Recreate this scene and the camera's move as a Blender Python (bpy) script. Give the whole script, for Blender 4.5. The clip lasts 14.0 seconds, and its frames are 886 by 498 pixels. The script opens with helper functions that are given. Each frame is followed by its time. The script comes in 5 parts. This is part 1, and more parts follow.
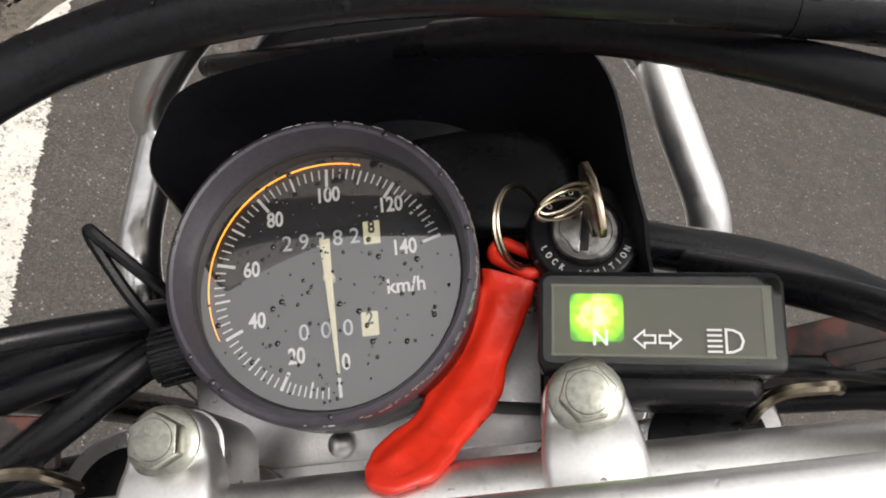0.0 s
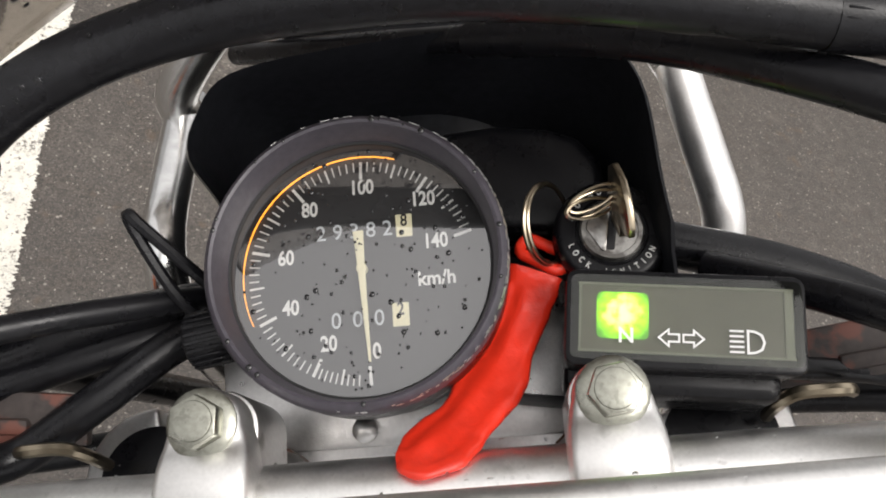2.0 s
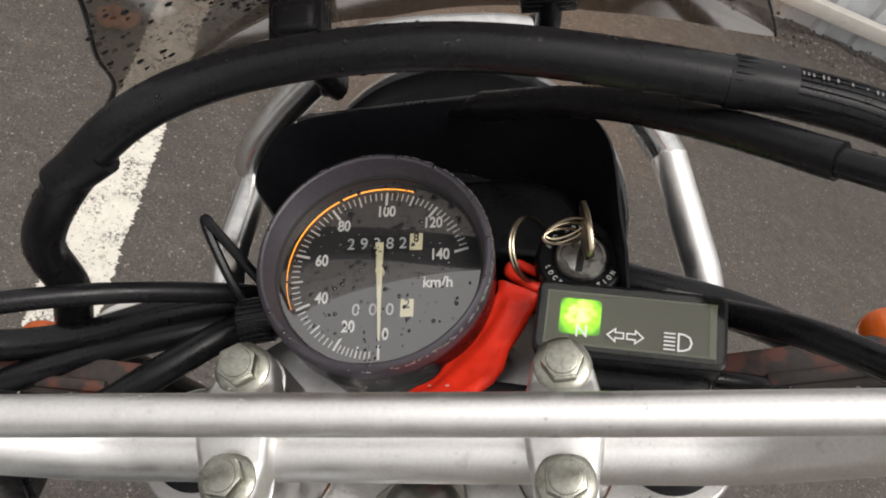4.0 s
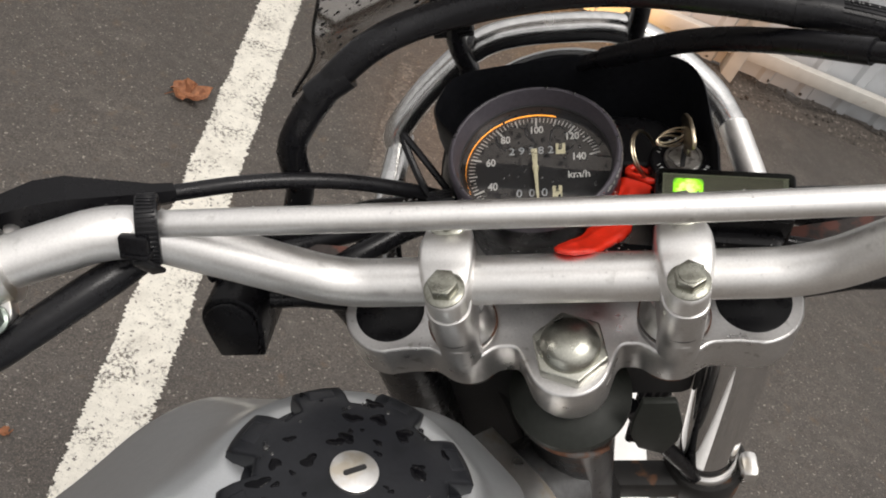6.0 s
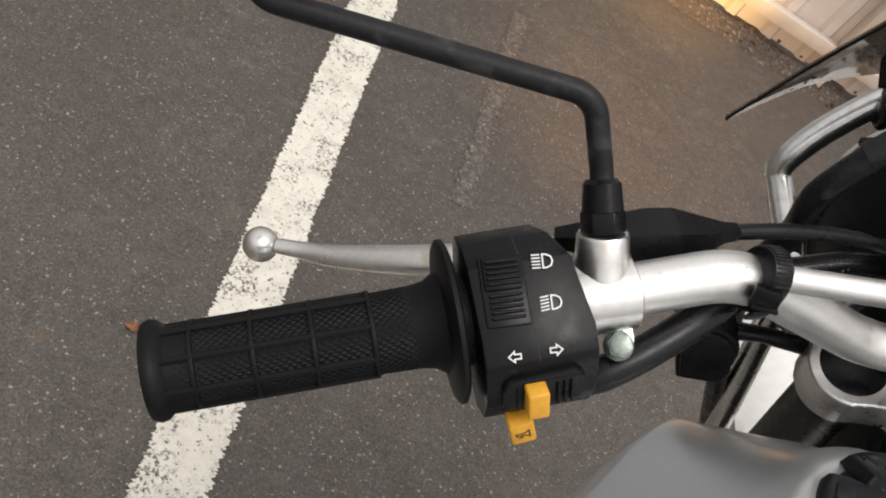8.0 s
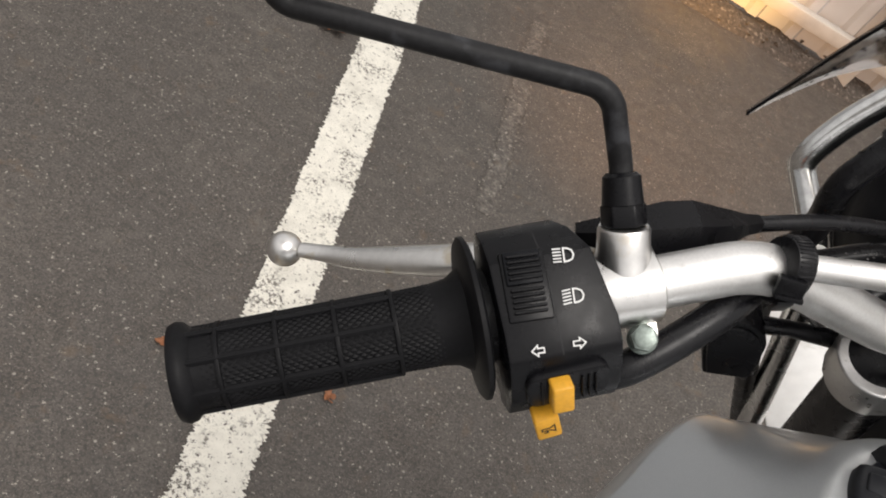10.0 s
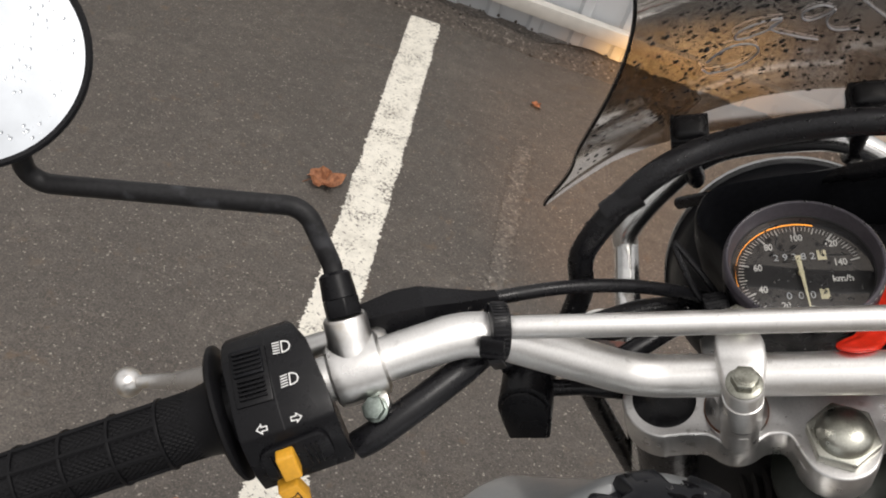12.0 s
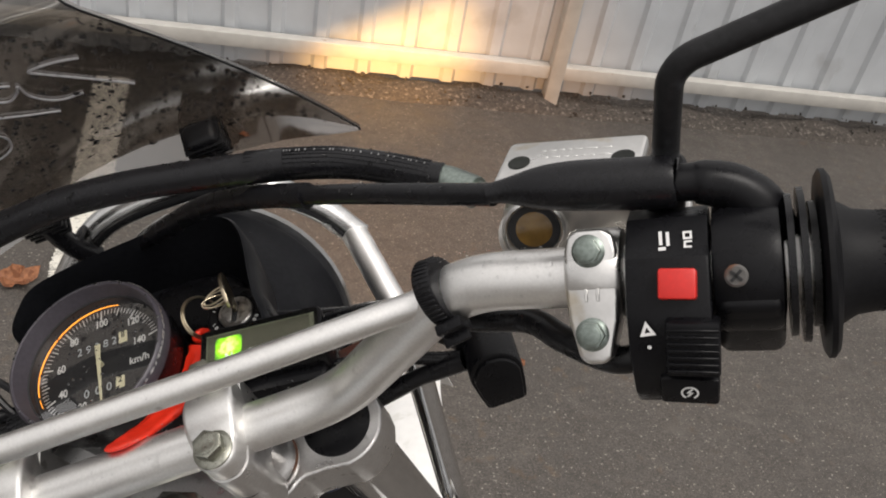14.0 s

SET TASK
Set the listing down in full and exactly. Pictures within it should not appear in the copy.

PROBLEM SOLUTION
Recreate this scene and the camera's move as a Blender Python (bpy) script. Give the whole script, for Blender 4.5. The clip lasts 14.0 seconds, and its frames are 886 by 498 pixels. The script opens with helper functions that are given. Each frame is followed by its time. The script comes in 5 parts. This is part 1, and more parts follow.
0.0 s
2.0 s
4.0 s
6.0 s
8.0 s
10.0 s
12.0 s
14.0 s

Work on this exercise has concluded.